Exploring the mental health work perk myth: Part 2
Quick recap: this mini-series examines common workplace wellness initiatives and mental health employee benefits from the POV of a disabled worker.
Last time, I re-imagined meditation app subscriptions and mental health days as successful, long-term employee support systems.
Mental health work perk #3: The Gym Membership
This very “tech startup” perk may be considered more of a culture move than a health one, but I for one appreciate the holistic approach.
My concern: Gyms are often geared towards able-bodied people, which may prevent workers with disabilities from participating.
Looking long-term: Screen your gym partners carefully to ensure they have accessible facilities and locations, or consider offering a health stipend so workers can make their own health choices.
Mental health work perk #4: The Employee Assistance Program (EAP)
From financial wellness to legal assistance and employee education, these programs have the ability to do a lot of good.
My concern: EAPs can become a dumping ground for “trendy” options.
Looking long-term: Create a strategy with dedicated resources that allows for permanency as well as flexibility. Work with experienced EAP partners on a variety of programming for all levels of literacy, ability, and health.

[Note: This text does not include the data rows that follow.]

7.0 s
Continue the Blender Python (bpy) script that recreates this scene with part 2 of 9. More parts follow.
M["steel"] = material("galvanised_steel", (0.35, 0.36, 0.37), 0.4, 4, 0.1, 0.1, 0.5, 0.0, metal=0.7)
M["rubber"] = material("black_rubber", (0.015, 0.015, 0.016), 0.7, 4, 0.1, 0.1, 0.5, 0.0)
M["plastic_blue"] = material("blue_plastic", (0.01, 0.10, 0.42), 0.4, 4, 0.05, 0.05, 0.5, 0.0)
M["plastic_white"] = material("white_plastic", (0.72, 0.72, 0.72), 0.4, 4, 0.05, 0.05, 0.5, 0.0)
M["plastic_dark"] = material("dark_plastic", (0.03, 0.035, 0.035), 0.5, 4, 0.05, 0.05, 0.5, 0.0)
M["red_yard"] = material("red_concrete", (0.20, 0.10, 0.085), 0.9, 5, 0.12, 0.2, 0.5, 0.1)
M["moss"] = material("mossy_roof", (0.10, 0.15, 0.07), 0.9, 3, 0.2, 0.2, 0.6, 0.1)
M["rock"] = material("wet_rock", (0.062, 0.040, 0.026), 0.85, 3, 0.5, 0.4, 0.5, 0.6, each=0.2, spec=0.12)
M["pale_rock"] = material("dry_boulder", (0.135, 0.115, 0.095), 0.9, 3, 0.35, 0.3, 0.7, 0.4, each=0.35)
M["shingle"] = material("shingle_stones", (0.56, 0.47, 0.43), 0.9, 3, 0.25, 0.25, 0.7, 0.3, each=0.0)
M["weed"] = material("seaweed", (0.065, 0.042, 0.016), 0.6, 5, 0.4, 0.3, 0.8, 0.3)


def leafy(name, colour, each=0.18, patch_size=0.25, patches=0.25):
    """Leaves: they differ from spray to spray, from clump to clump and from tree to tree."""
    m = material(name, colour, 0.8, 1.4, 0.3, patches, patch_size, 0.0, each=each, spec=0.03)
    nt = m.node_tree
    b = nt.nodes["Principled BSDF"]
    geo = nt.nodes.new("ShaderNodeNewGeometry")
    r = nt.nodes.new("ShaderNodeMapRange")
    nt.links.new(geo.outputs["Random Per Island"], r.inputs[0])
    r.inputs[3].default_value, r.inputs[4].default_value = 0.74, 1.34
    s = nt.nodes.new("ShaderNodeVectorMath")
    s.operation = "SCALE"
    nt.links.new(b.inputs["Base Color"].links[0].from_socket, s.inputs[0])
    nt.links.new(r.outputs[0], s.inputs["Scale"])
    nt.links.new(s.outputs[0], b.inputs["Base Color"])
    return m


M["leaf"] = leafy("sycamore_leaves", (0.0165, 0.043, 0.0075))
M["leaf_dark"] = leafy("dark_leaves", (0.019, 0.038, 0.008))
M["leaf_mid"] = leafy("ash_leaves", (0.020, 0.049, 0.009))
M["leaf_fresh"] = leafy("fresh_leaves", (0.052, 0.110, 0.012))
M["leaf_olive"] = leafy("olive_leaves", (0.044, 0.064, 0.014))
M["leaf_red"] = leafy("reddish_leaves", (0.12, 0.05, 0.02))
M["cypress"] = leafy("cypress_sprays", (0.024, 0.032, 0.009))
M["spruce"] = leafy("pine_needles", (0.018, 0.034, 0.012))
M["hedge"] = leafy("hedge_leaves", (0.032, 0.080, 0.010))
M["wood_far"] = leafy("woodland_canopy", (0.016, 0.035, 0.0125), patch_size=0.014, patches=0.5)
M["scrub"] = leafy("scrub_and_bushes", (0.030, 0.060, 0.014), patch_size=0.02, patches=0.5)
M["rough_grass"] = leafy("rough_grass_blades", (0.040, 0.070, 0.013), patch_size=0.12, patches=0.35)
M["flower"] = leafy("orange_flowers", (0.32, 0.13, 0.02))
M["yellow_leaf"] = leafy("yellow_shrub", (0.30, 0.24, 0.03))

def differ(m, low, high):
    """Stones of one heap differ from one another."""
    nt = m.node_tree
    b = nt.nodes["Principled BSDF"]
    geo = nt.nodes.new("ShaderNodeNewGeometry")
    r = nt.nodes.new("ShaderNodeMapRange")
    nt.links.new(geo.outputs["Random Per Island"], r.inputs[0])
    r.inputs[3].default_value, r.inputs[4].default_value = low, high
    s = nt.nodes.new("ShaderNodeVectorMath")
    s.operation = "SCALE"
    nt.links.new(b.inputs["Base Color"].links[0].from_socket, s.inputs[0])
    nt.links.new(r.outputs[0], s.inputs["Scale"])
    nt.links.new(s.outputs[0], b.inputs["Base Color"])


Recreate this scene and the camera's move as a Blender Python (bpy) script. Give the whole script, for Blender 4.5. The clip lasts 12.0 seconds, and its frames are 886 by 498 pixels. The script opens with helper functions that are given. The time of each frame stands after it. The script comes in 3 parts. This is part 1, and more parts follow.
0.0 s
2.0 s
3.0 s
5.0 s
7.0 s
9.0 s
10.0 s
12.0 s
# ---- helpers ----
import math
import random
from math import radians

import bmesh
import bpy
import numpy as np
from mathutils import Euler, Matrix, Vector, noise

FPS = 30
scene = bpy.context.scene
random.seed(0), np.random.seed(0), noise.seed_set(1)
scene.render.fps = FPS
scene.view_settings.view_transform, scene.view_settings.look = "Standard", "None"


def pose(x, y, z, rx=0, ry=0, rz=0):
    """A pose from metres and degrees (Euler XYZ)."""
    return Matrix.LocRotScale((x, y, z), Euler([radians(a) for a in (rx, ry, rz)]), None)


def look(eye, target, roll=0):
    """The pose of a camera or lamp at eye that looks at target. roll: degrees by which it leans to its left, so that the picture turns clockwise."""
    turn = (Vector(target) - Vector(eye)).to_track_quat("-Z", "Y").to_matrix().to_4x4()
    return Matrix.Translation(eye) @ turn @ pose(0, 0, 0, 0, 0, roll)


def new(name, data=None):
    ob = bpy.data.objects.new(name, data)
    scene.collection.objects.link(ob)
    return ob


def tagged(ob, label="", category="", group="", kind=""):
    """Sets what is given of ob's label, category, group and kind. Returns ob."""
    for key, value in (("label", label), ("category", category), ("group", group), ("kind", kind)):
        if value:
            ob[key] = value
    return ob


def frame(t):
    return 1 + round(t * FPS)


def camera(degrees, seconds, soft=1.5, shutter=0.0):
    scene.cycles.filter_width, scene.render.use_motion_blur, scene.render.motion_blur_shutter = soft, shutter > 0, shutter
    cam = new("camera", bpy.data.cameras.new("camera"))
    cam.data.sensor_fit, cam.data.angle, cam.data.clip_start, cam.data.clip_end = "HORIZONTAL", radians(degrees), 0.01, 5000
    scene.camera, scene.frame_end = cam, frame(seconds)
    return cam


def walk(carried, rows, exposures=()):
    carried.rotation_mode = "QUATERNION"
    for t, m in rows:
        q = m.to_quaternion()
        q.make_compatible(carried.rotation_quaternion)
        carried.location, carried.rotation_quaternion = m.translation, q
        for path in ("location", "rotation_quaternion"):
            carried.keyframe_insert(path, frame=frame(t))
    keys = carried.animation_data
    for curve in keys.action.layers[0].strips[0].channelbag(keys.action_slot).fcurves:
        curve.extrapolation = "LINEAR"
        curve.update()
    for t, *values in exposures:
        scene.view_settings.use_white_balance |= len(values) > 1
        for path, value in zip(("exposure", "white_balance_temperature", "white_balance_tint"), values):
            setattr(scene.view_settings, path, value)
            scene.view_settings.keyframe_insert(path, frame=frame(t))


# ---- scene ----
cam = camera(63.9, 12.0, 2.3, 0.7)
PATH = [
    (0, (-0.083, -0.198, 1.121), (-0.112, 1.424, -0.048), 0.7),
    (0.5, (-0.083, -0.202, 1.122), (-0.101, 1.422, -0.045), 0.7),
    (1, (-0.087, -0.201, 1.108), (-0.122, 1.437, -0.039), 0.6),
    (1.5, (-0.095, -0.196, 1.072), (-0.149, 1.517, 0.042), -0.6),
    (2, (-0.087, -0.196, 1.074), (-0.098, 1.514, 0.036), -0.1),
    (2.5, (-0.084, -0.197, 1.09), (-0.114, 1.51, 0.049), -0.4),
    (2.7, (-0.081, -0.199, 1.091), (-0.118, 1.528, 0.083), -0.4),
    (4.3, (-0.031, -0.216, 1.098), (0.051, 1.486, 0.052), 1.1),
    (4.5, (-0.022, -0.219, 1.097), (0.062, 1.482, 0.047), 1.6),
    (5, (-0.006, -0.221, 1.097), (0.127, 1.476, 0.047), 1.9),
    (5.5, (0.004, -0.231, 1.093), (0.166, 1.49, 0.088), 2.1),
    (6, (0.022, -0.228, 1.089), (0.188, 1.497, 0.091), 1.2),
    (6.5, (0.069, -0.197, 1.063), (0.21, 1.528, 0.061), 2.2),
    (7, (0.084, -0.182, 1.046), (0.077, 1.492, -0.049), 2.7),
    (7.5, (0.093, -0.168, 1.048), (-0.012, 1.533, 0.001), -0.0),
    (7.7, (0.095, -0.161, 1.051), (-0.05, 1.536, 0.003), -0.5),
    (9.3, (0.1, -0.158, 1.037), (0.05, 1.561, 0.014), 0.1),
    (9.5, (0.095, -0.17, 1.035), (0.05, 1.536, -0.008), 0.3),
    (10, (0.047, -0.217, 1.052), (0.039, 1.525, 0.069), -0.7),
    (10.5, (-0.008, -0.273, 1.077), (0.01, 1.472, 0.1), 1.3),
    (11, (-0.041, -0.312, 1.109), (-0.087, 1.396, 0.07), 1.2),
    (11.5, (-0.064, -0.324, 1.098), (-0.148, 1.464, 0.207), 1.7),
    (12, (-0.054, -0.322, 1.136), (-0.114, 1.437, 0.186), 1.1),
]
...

Mental health work perk #5: The Flexible Schedule
The holy grail of work perks, this alluring option had caused many freelancers to rethink their independent status.
My concern: 1) An easy way to hide a multitude of sins, like below-market salaries and 2) “flexible” usually still means a 9hr work day.
Looking long-term: The world is moving away from hourly work weeks, regardless of when workers clock in and out. Consider a permanent shift to results-based work for a healthier, more productive staff.